Above all else, Shopping aim to get every last person in the audience dancing without politicizing their disaffected tirades too deeply. But subversive missives are there for those that want them – from sarcastic analyses of living life in a material world, to narrating tales of bummed-out sex workers, to highlighting skewed power dynamics, to reflecting the sheer claustrophobia of modern existence. “Obviously, we’re called Shopping, and some of our songs have these anti-consumerist kind of messages, but it’s not meant to be dogmatic at all,” Aggs explains. “It’s only political in the sense that it’s expressing a frustration within the context of who we are and what we’re experiencing. We’re laughing at ourselves. I think the ability to laugh is what keeps the music [from being] dry and serious.”

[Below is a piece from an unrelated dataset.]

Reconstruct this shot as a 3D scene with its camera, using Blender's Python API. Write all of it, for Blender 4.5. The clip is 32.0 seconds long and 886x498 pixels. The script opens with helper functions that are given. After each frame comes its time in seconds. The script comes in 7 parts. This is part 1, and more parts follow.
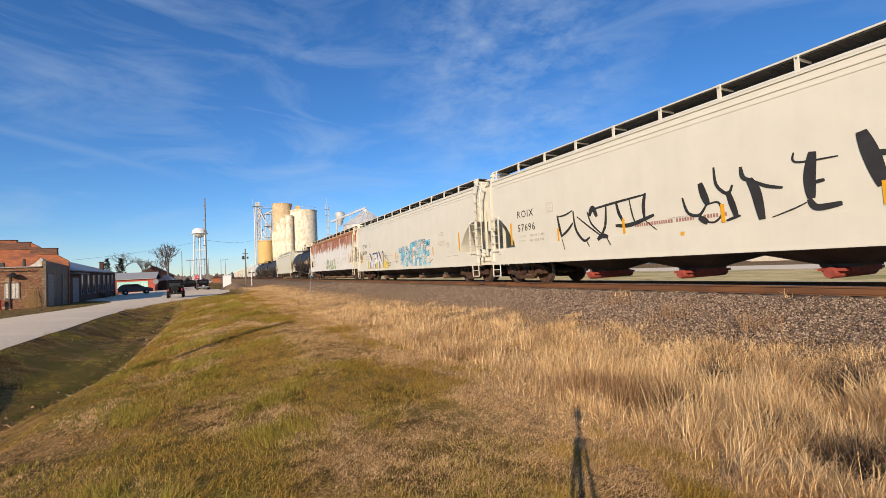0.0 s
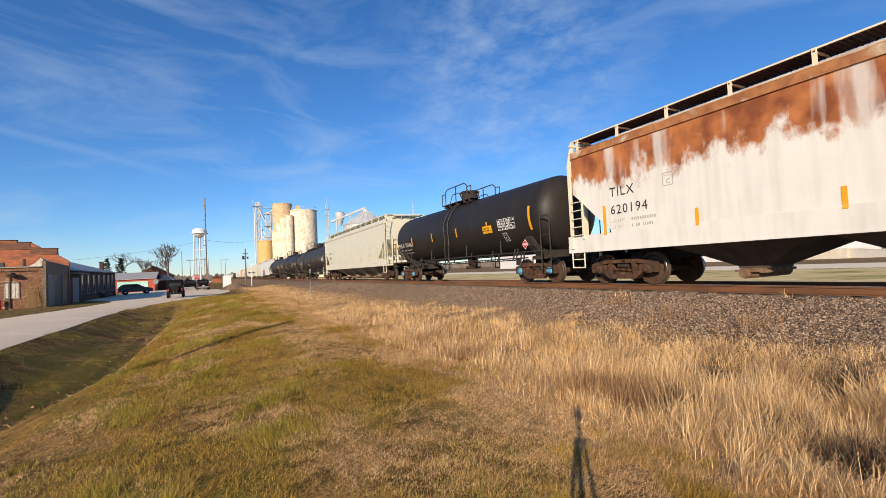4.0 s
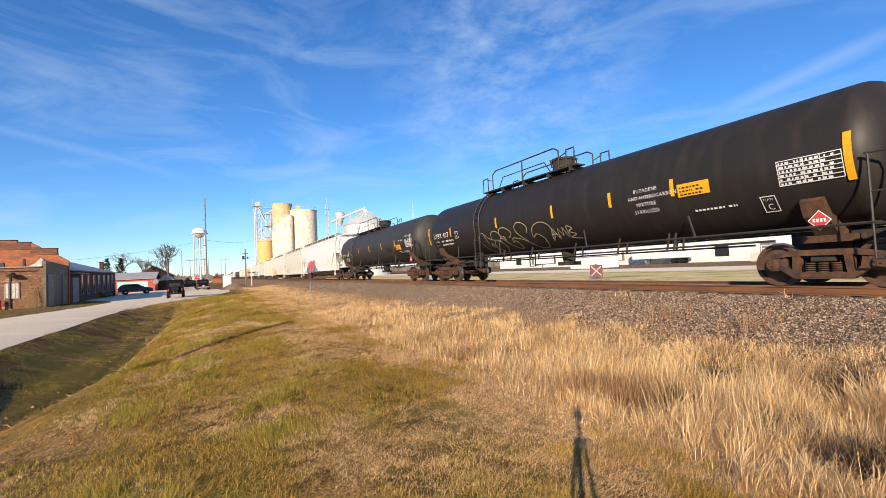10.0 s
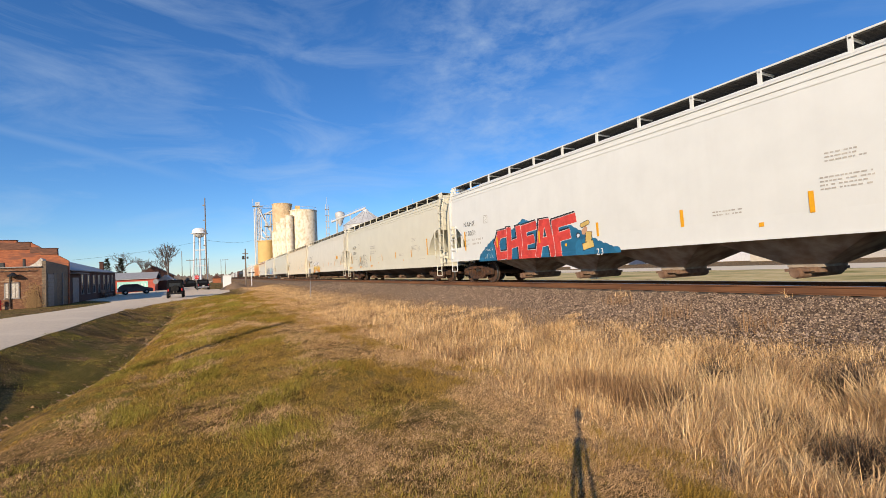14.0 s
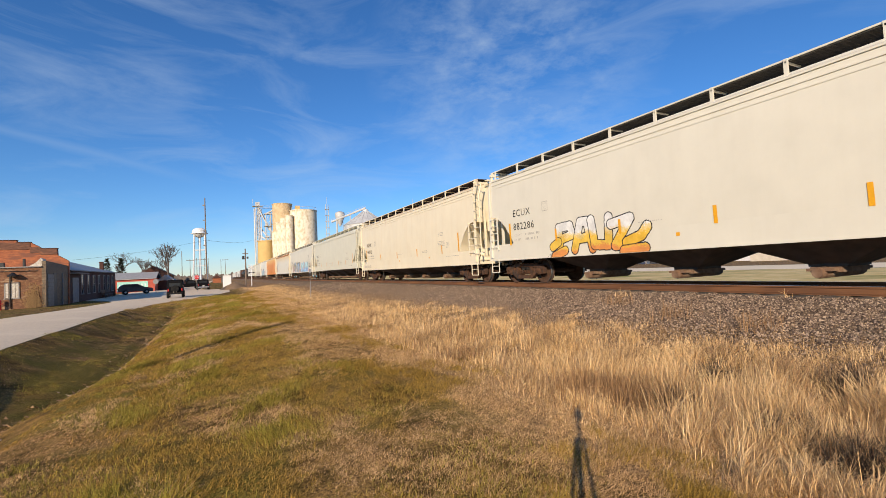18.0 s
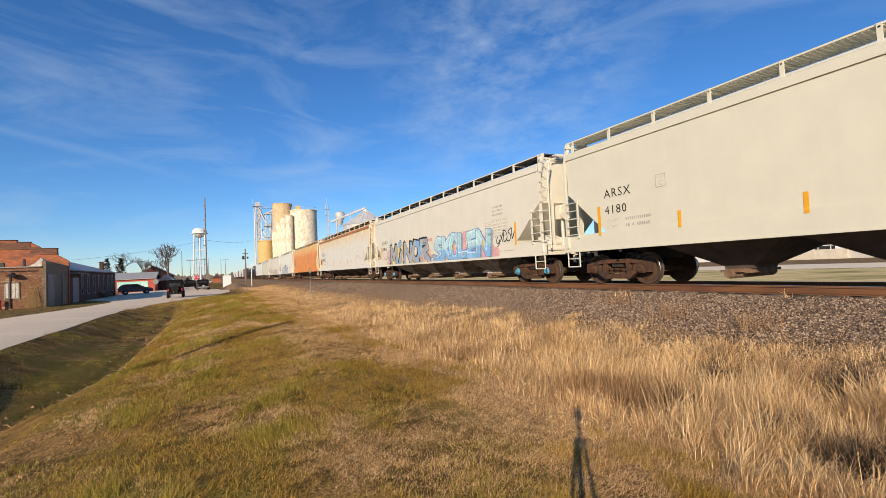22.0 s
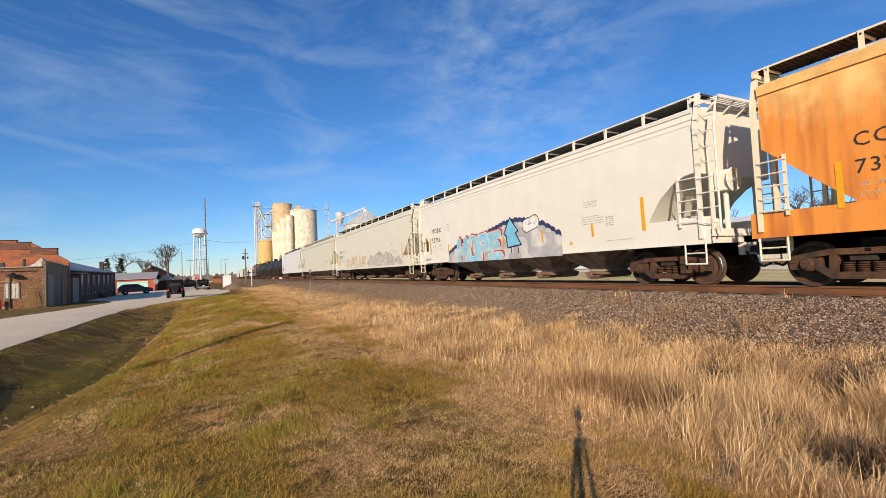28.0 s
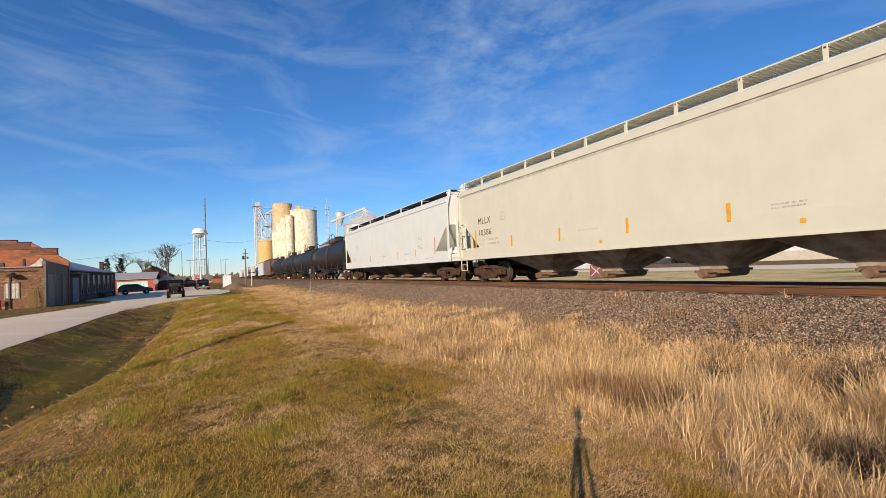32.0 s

Easter proves that point by cracking a joke. “We haven’t discovered the secret to leading an anti-consumerist life,” she says. “We’re fully immersed in it, as most people are; we like to dance away the heartache.”

Sonically and spiritually, the trio picks up where New York post-punk bands like Bush Tetras and ESG (and their British counterparts Delta 5 and Au Pairs) left off in the early eighties. Their debut Consumer Complaints and this year’s Why Choose renew the same urgency and anxiety of those dance-punk legends, making music that hasn’t felt so immediate or authentic since Bloc Party revived a similar sound. Part of the appeal is that they’re the real deal: Milk, Aggs, and Easter met in and around DIY and feminist punk scenes in London and remain true to those principles. In fact, Milk and Easter still run Milk Records, the staunchly DIY label on which they released their records in Europe and the UK. “We pressed like 1,500 copies of [Why Choose] and it sold out with no distribution – just playing shows [and] hard work, really,” says Milk. “It’s super rewarding. You’re actually writing the names of people that are buying them onto the envelopes, mailing them, and there’s a connection there.”

“But then, as the band gets more successful, you don’t really have the time to do that side of it,” Easter points out.

Milk admits, “We definitely wouldn’t have been able to do a six week American tour [while] releasing our own record. Someone would’ve had an aneurism by now.” When they needed U.S. distribution, FatCat Records was quick to snap them up. “They’ve been super supportive,” Milk raves. “[The] FatCat people that initially saw us play really did love the first album – they were spinning it in the office, everyone was mad about it. They genuinely have massive affection and enthusiasm for the music we’re making.”

Now on an extensive tour through the United States that included dates opening for Shannon & The Clams on the West Coast, Shopping will return to NYC with a show at Palisades on Saturday. The bill features Arm Candy and Priests, who co-headline. “A lot of these bands that we’ve played with have come over to the UK and we’ve played with them or we’ve hung out with them in the past. And then we’ve also met loads of cool new bands,” Milk says. “We expressed our opinion to be put on bills, whenever possible, with queer or female-featuring acts. And if that wasn’t possible, then at least some weirdos. That has, for the most part, happened, so it’s been really good.”

Aggs says the band got on particularly well with Downtown Boys when they played together in New York, and given that band’s political attitude and fierce adherence to “sax punk,” the mutual admiration makes perfect sense. Perhaps the biggest reason Shopping resonate so intensely is that they present a valuable alternative to the straight-white-surfer-dudeness of punk and garage music. Shopping’s alignment with queer and marginalized groups goes a long way toward visibility and inclusion. “I only got into punk music in my early twenties really, and there was a vibrant feminist and queer punk scene around London at the time that I felt very welcomed [into],” Milk says. “People not giving much of a fuck, playing DIY punk gigs and making noise and being visible, that was all super empowering.”

“I would agree totally with that,” Aggs says. “I would also add that our emphasis on dancing has a lot to do with wanting to create a sort of space where everyone feels totally non-self-conscious. I was really inspired by lots of queer bands from the UK, but also American bands like the Gossip and Erase Errata having this attitude of owning the space and not giving a shit but also being really aware and inspiring people like me and saying, ‘It’s okay [to] be weird and vocal and loud.’”

Now that they’re returning the favor, plenty of folks who caught them at CMJ are making a point to see them again on their current tour, so much so that the band jokes about instituting a loyalty card rewards program. “We’ve had a lot of repeat customers,” Milk laughs. “Shopping appreciate their customers. Please come again.”